Actually the Herald's Brian Rudman has several times criticised the signs, describing their attacks on Hucker and Sefuiva as "liars" as "wrong" and "defamatory". (In a nutshell, the WPG believes the two councillors should have persisted with a vote on Metrowater that they couldn't win - ie, run into a parked car - rather than seek the best outcome by voting strategically.)
For daring to express such an opinion, Rudman was taken to the Press Council by Bright, the great defender of freedom of expression.
It was, of course, yet another running-into-a-parked-car episode. To quote from the Press Council decision:
"It does not matter that some of that opinion was firm and disapproving of the water group's stance. The group clearly disagrees with what Mr Rudman says. But that is not a ground for stopping him – or the Herald – from publishing the opinion. The complaint is not upheld."
I should note that Nandor Tanczos, who copped a bit of stick in last week's posting, did contact me, with an email headed 'A Gentle Criticism':
"The issue is not about how many signs he had, or whether you like the WPG. Clearly limitations on the number of signs, and to ensure that contents are not offensive, are acceptable. But I fail to see how you, as a media spokesperson with the ability to make critical comments about politicians, or express your personal viewpoint on any issue you choose, on a regular basis, can support a by-law which denies ordinary residents the same right, although in a less effective way. The by-law is not about the number of signs, or offensiveness. It is about the purpose of the sign. It would be like saying a radio station can play music and ads, but not have political comment."
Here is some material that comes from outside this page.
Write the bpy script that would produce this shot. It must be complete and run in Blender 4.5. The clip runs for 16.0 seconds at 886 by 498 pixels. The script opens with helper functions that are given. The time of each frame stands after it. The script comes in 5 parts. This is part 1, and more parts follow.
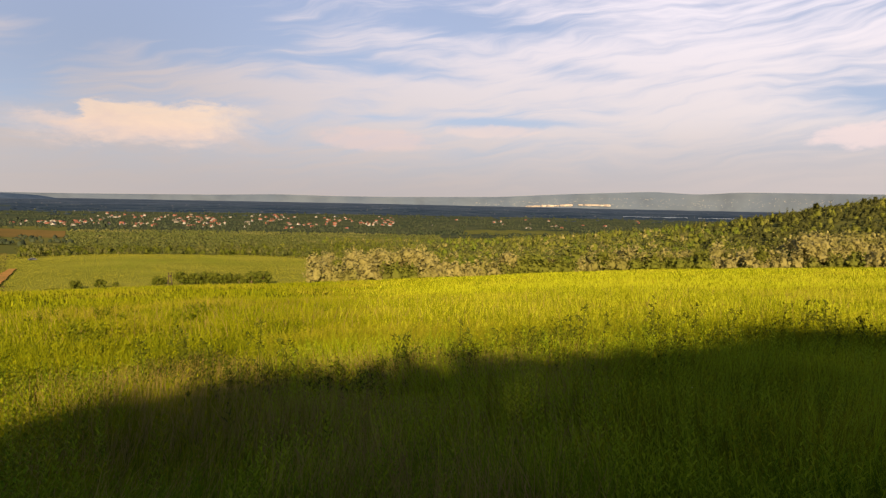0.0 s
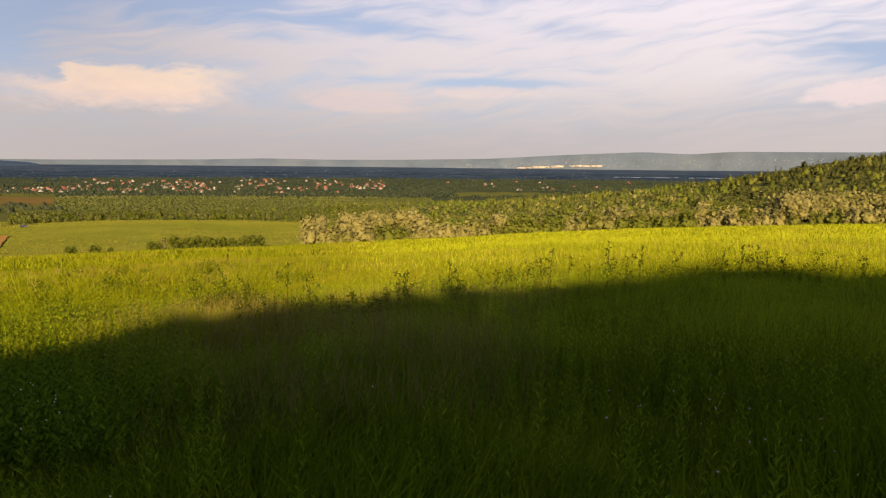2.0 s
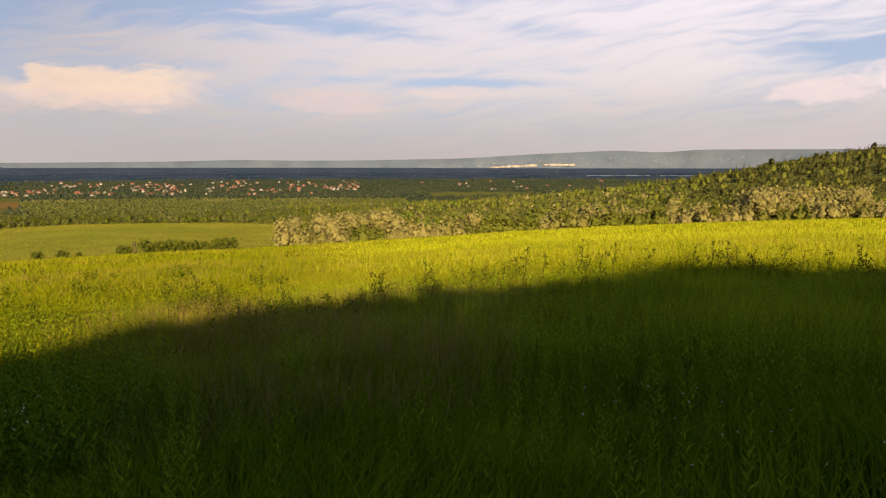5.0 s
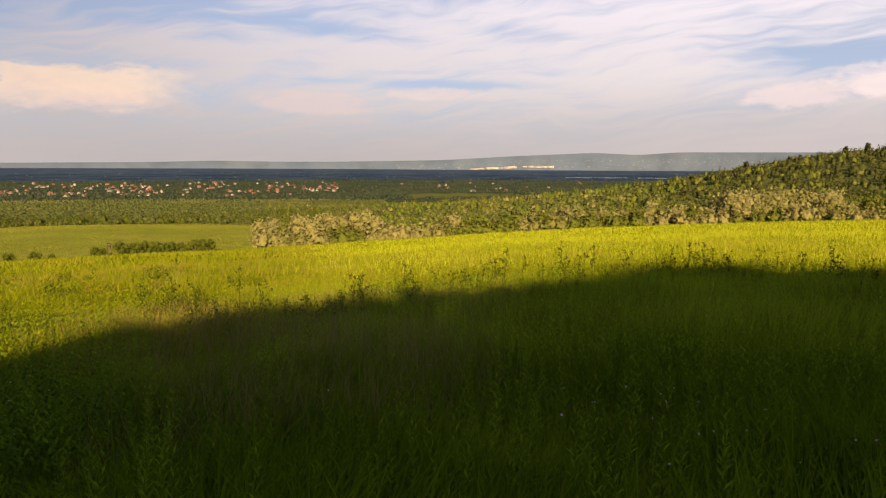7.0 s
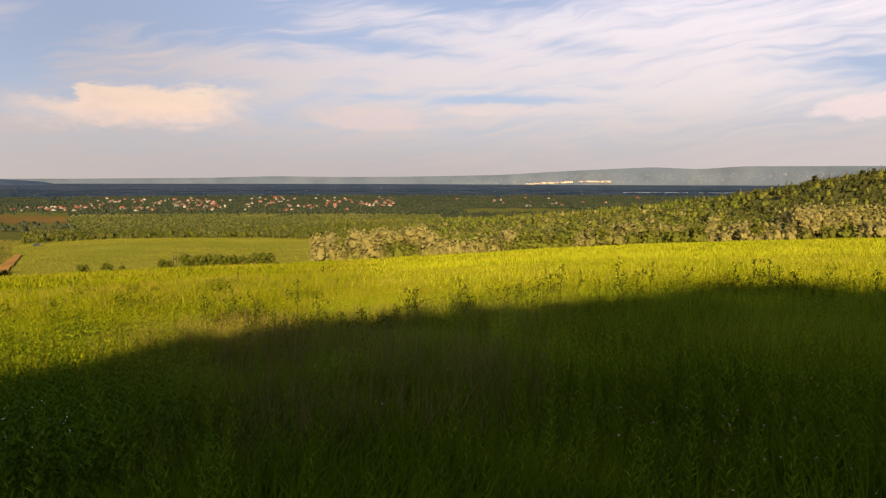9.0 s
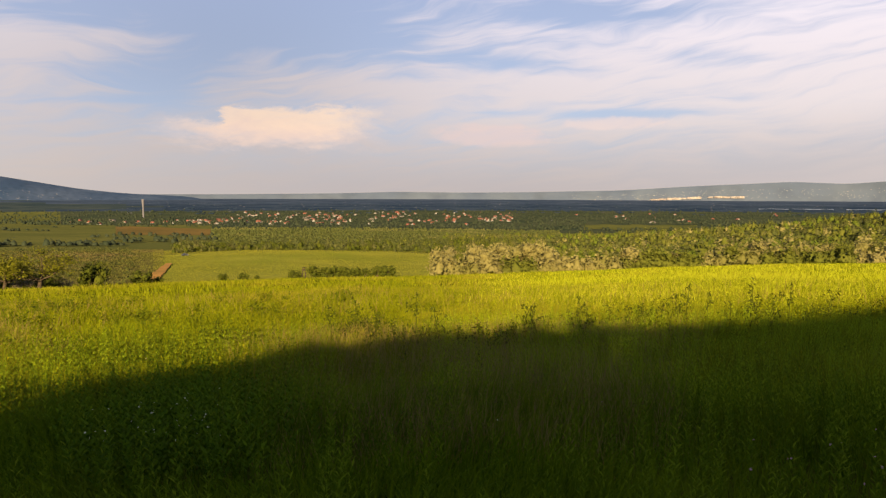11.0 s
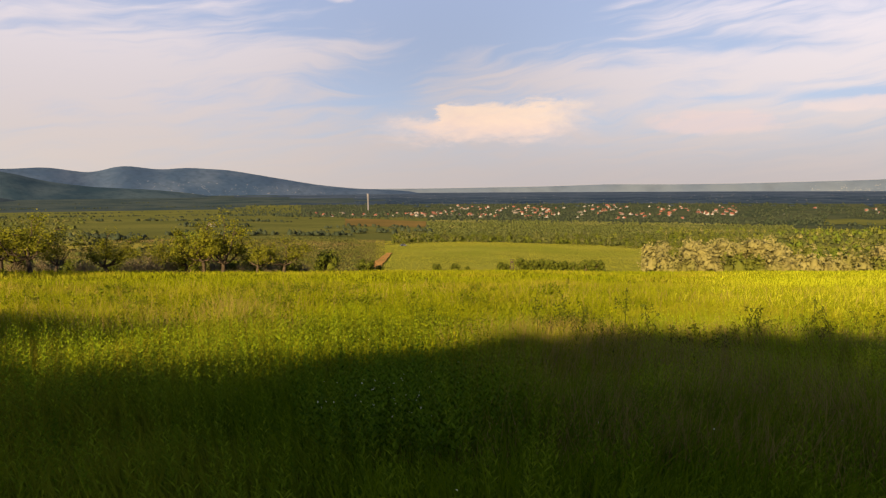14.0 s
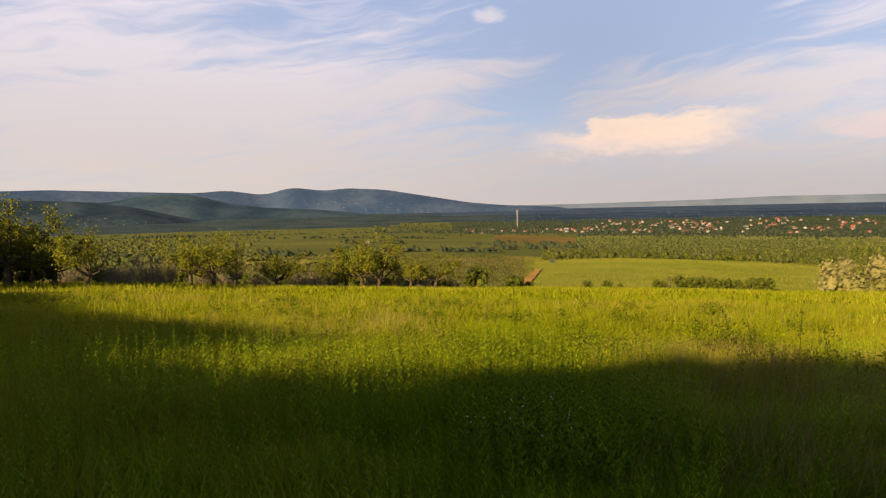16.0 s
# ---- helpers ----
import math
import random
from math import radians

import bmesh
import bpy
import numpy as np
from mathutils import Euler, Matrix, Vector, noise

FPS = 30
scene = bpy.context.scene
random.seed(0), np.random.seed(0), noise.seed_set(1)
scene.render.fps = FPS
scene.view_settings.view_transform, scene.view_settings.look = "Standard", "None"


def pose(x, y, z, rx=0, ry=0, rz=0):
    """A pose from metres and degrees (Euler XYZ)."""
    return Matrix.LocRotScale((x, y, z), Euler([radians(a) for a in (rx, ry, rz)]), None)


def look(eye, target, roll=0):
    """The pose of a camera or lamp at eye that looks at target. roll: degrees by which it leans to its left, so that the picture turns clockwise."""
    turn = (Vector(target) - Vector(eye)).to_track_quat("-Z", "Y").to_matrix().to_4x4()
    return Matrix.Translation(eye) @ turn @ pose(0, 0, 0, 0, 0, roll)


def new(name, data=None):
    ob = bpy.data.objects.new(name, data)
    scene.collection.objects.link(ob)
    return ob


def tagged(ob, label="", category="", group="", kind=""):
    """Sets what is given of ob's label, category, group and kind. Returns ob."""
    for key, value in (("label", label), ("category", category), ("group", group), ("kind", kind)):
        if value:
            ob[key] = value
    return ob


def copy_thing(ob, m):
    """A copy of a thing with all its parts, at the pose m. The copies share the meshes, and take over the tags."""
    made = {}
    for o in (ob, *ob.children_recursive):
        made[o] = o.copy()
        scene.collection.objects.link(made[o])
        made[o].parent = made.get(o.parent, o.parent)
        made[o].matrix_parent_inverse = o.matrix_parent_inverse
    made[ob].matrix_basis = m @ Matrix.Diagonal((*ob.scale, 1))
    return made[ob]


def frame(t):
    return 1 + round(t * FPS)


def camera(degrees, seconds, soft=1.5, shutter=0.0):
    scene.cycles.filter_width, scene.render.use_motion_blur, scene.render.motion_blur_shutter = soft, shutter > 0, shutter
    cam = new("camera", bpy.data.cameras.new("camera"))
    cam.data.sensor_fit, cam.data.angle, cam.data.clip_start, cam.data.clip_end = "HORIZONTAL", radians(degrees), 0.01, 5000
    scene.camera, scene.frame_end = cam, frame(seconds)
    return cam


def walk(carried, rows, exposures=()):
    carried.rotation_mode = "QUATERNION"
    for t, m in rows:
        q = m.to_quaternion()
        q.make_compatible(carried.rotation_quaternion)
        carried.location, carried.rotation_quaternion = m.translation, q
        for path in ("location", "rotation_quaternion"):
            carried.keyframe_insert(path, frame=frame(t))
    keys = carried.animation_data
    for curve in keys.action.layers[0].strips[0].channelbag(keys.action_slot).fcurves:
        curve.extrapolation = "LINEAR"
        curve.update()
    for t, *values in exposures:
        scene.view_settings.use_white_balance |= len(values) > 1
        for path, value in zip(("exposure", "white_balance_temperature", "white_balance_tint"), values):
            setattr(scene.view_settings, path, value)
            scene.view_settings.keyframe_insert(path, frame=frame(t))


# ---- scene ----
EYE = 1.7


def shot(yaw, pitch, roll, ahead=0.0):
    """A camera held at eye height and turned; yaw to the left, pitch up."""
    a = radians(yaw)
    return (pose(0.06 - ahead * math.sin(a), 0.04 + ahead * math.cos(a), EYE, 0, 0, yaw)
            @ pose(0, 0, 0, 90 + pitch) @ pose(0, 0, 0, 0, 0, -roll))


cam = camera(68.0, 16.0, 1.3)
walk(cam, [
    (0.0, shot(4.75, -3.83, -1.01, 2.5)),
    (0.5, shot(2.90, -5.65, -0.48)),
    (1.0, shot(3.03, -5.93, -0.68)),
    (1.5, shot(4.00, -5.96, -0.73)),
    (2.0, shot(3.97, -7.07, -0.41)),
    (2.5, shot(4.23, -7.35, -0.23)),
    (3.0, shot(4.22, -7.10, -0.41)),
    (3.5, shot(3.46, -7.52, -1.21)),
    (4.0, shot(2.83, -7.46, -0.85)),
    (6.5, shot(0.59, -6.59, 0.25)),
    (7.0, shot(0.00, -6.93, -0.11)),
    (7.5, shot(0.33, -6.97, -0.74)),
    (8.0, shot(1.22, -6.84, -0.28)),
    (10.5, shot(12.43, -4.04, -0.43)),
    (11.0, shot(15.10, -4.31, -0.09)),
    (11.5, shot(17.98, -4.77, -0.77)),
    (12.0, shot(21.52, -4.68, -0.45)),
    (12.5, shot(25.67, -4.60, -0.43)),
    (13.0, shot(28.86, -5.03, -0.01)),
    (13.5, shot(31.17, -5.29, 0.20)),
    (14.0, shot(33.14, -4.87, 0.32)),
    (14.5, shot(36.21, -4.28, -0.05)),
    (15.0, shot(40.07, -4.05, 0.44)),
    (15.5, shot(43.24, -3.88, 0.75)),
    (16.0, shot(46.12, -3.28, 1.21)),
], exposures=((0.0, 1.56), (8.0, 1.58), (12.0, 1.60), (16.0, 1.68)))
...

I got back to him, explaining my point of view, which was along the lines I've written above. He replied - with a promptness I have never witnessed from an MP on a Parliamentary email address - to thank me for my reply and agree that "Ike's signs were unnecessarily aggressive. I also think it is strategically counterproductive to spend more energy vilifying the people closest to you, while leaving your real enemies alone."
Quite. Anyway, this is not the season for vilification. I'm more into celebration. So I do genuinely hope that Bright, Gladwin, Finau and their families have a happy Christmas and catch a little sun wherever they happen to be. I wish the same, of course, to the readers of Hard News.
This has been a momentous year for the bulletin. After 11 years of Friday morning rants, I changed the format to something more sustainable. The response from readers and listeners was unexpected and moving.
I am delighted with the way Public Address has gone, and I'm grateful to the other bloggers - Chad, Debra, Damian and Jolisa - and particularly to Matt Buchanan and Karl von Randow of CactusLab, who have created such a wonderful environment. Next year looks promising for all of us.
I can't vouch for the others, but I'll be blogging from the road - Wellington, Masterton, Nelson - this summer, so keep checking in. In the meantime, be sure to show some love.